◆ **PROBLEM STATEMENT**: Quote, please, the line with "for t, *values", the line with "setattr(scene.view_settings, path, value)", and every line between them, exactly and with nothing else.

◆ **ROWS**:
● ● ● ●

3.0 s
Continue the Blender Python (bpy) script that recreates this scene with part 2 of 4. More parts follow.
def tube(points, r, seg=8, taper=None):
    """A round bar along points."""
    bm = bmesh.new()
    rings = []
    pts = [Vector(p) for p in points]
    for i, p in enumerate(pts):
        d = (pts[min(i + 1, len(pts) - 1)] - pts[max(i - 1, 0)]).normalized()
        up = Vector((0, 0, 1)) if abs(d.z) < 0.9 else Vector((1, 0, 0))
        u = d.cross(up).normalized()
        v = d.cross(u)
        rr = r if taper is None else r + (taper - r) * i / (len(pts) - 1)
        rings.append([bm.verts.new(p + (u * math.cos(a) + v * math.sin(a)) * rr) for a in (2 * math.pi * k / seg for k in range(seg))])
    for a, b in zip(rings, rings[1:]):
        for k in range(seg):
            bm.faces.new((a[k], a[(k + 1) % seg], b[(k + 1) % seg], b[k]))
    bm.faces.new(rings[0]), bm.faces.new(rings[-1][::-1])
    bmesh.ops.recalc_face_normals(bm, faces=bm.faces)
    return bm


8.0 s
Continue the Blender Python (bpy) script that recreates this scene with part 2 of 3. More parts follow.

● ● ● ●

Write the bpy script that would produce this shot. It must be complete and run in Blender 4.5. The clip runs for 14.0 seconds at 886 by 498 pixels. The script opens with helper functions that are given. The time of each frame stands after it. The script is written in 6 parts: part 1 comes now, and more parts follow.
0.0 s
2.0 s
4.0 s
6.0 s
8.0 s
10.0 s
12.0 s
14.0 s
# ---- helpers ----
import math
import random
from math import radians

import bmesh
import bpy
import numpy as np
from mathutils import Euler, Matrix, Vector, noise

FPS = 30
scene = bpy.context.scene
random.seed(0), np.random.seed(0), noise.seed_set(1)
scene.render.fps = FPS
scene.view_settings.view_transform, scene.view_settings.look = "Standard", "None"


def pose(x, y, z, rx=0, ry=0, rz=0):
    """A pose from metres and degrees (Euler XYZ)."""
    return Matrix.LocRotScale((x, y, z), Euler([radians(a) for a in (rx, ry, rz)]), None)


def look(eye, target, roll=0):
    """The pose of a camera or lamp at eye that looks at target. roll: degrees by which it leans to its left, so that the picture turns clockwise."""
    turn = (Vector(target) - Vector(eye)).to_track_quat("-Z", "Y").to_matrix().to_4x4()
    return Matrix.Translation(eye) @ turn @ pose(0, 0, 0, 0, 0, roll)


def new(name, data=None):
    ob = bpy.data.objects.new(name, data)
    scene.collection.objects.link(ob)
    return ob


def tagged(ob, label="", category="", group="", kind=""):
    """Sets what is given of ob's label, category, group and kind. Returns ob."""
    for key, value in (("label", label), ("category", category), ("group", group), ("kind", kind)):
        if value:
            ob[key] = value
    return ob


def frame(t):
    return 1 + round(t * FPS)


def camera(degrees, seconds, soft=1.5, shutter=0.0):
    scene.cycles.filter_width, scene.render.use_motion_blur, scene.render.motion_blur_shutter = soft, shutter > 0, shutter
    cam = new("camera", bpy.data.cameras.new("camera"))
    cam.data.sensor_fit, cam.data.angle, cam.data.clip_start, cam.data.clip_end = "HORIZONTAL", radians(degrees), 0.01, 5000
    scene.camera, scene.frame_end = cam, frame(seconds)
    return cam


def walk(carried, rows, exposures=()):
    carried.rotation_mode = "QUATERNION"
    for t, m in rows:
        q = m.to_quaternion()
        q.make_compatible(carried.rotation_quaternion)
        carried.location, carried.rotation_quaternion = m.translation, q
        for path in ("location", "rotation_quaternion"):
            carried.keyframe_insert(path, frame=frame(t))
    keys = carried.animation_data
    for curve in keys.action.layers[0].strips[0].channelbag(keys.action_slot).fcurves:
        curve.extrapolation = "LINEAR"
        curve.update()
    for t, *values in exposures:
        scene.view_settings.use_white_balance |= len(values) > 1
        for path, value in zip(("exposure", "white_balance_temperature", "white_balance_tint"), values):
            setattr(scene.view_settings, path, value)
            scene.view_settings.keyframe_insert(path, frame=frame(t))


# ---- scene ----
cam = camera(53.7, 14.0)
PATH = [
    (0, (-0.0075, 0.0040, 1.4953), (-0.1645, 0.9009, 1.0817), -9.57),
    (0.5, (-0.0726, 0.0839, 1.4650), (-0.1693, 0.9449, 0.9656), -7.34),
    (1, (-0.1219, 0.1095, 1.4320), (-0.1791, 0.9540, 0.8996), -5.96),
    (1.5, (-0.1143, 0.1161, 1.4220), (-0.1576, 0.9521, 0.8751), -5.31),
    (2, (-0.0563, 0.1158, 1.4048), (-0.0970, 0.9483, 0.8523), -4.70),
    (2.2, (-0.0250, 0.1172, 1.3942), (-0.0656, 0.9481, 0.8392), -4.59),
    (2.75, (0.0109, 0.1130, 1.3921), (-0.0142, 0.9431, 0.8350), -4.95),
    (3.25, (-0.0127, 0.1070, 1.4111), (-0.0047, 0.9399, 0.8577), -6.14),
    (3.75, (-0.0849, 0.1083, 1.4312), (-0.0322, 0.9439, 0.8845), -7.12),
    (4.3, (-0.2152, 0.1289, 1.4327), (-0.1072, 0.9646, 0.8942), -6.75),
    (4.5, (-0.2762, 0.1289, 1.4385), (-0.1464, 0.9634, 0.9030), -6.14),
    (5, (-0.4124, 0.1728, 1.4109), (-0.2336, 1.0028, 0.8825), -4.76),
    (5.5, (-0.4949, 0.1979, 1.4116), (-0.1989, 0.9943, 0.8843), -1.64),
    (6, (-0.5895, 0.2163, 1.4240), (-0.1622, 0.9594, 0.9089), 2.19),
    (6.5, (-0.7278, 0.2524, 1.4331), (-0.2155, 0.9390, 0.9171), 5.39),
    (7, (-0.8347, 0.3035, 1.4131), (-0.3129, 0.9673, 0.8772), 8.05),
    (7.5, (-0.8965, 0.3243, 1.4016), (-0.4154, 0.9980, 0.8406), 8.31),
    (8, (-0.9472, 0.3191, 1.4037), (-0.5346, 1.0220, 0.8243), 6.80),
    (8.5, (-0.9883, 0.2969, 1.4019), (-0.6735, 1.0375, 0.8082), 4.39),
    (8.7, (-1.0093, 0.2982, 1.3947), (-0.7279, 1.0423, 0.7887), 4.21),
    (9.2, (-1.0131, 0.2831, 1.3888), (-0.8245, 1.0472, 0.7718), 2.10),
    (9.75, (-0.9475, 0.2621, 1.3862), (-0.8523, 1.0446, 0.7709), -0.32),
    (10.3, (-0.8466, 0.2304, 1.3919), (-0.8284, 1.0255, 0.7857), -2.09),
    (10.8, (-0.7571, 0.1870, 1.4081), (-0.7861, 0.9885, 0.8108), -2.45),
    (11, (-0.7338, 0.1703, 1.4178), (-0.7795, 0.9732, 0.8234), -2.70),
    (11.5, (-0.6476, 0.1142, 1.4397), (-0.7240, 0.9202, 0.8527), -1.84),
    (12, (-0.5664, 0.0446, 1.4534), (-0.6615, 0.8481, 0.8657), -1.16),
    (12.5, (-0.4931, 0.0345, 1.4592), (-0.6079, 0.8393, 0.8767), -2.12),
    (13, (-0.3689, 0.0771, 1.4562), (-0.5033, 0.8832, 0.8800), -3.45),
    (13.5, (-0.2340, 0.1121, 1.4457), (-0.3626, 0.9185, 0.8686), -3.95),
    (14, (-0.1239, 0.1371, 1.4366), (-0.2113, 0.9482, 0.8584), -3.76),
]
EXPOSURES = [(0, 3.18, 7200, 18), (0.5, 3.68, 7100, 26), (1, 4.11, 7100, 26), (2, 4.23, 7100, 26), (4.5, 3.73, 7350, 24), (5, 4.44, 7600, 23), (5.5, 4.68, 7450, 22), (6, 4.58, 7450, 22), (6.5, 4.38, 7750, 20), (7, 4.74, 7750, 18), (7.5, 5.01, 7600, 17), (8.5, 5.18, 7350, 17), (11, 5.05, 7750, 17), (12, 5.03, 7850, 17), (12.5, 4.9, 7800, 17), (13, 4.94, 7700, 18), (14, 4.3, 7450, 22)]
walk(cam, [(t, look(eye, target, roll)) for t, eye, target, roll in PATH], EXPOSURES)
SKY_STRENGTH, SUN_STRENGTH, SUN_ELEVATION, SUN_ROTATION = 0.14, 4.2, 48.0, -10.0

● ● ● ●

◆ **SOLUTION TO THE PROBLEM**:
    for t, *values in exposures:
        scene.view_settings.use_white_balance |= len(values) > 1
        for path, value in zip(("exposure", "white_balance_temperature", "white_balance_tint"), values):
            setattr(scene.view_settings, path, value)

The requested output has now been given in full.